Удивительно, как этот энергичный человек за пятнадцать лет сумел преобразовать дикую тайгу. Садово-огородные и полевые культуры были у него столь превосходны, что администрация области скупала весь урожай на семена. Не менее замечательны были кони и крупный рогатый скот; племенных жеребцов и быков он выписывал из Америки и Европы.
Жена Янковского и многочисленные его дети занимались, в частности, сбором крупных энтомологических коллекций, которые продавали университетам Германии и других стран. Так, один из его сыновей рассказал мне, что Лейпцигский университет заплатил ему за коллекцию бабочек, если не ошибаюсь, 2000 рублей. Столь многогранных духовных интересов и столь тонкого понимания искусства и музыки, как в доме Янковских, я нигде в Сибири не встречал.
Сталкивался я в Сибири и со многими другими поляками, бывшими политическими арестантами, которые благодаря своей интеллигентности, образованности и надежности заняли высокие общественные и деловые посты.
Печальное напоминание о польских временах — горная дорога по южному берегу Байкала. Она ведет через изрезанные расселинами горы и ущелья — каждая пядь ее отвоевана долотом, киркой и минным порохом.
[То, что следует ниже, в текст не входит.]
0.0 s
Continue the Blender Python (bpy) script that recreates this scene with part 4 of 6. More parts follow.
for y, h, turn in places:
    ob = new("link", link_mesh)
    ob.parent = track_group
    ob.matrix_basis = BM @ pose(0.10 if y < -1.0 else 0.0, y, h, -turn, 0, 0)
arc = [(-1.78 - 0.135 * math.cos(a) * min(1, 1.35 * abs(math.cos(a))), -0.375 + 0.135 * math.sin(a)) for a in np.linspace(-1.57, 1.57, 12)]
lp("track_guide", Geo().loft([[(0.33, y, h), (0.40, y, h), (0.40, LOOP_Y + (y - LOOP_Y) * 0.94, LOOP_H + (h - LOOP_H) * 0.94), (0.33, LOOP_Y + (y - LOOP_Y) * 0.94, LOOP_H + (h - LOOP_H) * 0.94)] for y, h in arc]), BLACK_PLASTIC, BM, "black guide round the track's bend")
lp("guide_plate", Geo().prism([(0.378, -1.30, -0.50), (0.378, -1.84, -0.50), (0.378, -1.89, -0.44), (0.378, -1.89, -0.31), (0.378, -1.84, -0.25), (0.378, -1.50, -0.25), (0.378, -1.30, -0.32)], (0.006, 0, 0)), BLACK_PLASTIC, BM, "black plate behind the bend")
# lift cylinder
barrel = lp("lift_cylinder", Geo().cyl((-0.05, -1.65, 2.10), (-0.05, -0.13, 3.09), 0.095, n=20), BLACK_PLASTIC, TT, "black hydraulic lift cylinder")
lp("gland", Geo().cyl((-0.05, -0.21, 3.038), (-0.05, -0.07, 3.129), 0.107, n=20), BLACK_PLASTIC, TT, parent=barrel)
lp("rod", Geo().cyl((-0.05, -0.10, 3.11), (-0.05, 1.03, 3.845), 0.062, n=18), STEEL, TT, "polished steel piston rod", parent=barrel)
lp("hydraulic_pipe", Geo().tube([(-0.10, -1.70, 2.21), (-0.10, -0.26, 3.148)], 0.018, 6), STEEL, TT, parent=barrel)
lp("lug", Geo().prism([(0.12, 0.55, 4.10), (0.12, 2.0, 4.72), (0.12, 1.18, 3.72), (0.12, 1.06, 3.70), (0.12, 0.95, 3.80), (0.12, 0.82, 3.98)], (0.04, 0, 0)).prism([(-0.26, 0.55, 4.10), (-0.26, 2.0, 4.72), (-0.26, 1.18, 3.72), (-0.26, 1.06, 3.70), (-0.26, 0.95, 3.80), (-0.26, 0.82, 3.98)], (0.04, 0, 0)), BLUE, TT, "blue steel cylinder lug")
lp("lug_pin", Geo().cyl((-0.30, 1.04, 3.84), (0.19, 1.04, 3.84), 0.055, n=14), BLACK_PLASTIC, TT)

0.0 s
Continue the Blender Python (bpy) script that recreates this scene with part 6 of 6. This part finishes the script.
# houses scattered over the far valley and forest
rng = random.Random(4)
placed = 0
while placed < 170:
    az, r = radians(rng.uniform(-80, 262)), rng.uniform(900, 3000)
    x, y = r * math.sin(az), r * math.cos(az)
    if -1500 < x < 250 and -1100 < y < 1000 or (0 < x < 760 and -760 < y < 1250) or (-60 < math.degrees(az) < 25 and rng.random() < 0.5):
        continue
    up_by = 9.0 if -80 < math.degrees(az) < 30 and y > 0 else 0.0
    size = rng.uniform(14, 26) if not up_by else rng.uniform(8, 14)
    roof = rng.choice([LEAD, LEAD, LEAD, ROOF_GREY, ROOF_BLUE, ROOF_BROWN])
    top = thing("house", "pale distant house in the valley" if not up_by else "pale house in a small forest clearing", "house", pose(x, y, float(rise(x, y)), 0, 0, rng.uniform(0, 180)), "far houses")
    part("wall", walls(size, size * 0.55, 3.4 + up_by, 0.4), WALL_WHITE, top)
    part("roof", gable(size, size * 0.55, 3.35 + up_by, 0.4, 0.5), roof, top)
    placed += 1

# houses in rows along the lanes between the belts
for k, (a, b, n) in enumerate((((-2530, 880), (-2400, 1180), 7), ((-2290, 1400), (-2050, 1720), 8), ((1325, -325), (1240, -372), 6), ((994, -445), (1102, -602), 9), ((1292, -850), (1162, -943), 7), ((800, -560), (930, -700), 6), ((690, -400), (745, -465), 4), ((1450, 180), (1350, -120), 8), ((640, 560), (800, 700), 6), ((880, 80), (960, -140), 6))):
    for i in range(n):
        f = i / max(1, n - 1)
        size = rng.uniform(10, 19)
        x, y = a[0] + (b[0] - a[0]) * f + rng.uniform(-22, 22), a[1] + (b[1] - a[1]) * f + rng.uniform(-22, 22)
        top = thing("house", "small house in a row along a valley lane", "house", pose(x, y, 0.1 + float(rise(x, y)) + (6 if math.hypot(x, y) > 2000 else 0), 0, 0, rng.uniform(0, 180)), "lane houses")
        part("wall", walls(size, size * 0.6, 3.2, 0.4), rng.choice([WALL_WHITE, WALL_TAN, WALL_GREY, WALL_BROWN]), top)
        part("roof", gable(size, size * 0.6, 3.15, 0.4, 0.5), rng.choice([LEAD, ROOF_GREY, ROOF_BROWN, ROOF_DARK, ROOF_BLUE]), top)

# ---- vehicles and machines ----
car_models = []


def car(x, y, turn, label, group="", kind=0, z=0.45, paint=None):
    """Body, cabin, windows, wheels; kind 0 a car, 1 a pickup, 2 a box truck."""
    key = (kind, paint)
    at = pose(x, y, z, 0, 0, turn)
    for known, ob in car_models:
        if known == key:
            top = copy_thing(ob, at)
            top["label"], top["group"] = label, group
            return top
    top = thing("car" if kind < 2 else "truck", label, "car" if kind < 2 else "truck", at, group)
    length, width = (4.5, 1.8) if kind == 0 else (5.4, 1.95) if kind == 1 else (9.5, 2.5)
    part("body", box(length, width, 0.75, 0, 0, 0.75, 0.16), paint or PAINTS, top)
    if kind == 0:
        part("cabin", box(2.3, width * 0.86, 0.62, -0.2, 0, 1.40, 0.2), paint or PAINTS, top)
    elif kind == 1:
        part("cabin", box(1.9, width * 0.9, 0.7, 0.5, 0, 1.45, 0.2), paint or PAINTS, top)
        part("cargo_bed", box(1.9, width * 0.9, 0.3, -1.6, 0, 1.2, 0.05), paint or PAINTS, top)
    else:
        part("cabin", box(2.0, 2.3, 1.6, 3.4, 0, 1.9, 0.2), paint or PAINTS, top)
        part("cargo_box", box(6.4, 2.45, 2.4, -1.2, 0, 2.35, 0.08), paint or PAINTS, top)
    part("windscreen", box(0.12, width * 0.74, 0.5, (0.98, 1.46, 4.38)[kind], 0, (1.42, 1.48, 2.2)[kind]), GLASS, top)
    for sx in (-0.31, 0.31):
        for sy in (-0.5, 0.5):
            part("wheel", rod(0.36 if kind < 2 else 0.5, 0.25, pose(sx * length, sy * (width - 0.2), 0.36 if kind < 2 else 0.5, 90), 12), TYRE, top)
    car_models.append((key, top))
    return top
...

Еще и в мое время станции этой дороги называли «семь смертных грехов». Теперь эти девственные горы прорезает железнодорожная магистраль, причем на коротком участке в 70–80 верст там насчитывается более трех десятков туннелей. Мне рассказывали тогда, что губернатор Тох положил на строительстве горной дороги сотни ссыльных поляков, неумолимо заставляя их работать и в жестокую стужу, и в невыносимый зной.
Русские цари издавна пытались окультурить Сибирь с помощью ссыльных. После Полтавской битвы Петр Великий приказал отправить тысячи военнопленных шведов в Тобольск, тогдашнюю сибирскую столицу. Шведские инженеры и строители разбили площадку для верхнего города и воздвигли там крепость и город. Меж Уралом и Тобольском строительный камень совершенно отсутствует, и до той поры все здания возводили из дерева. Шведы же научили сибиряков обжигать кирпич и сооружать монументальные постройки. Огромные работы, проделанные тогда шведами, и их могилы можно видеть по сей день. Мне Тобольск показался красивым городом, и самыми стильными и красивыми были постройки шведов.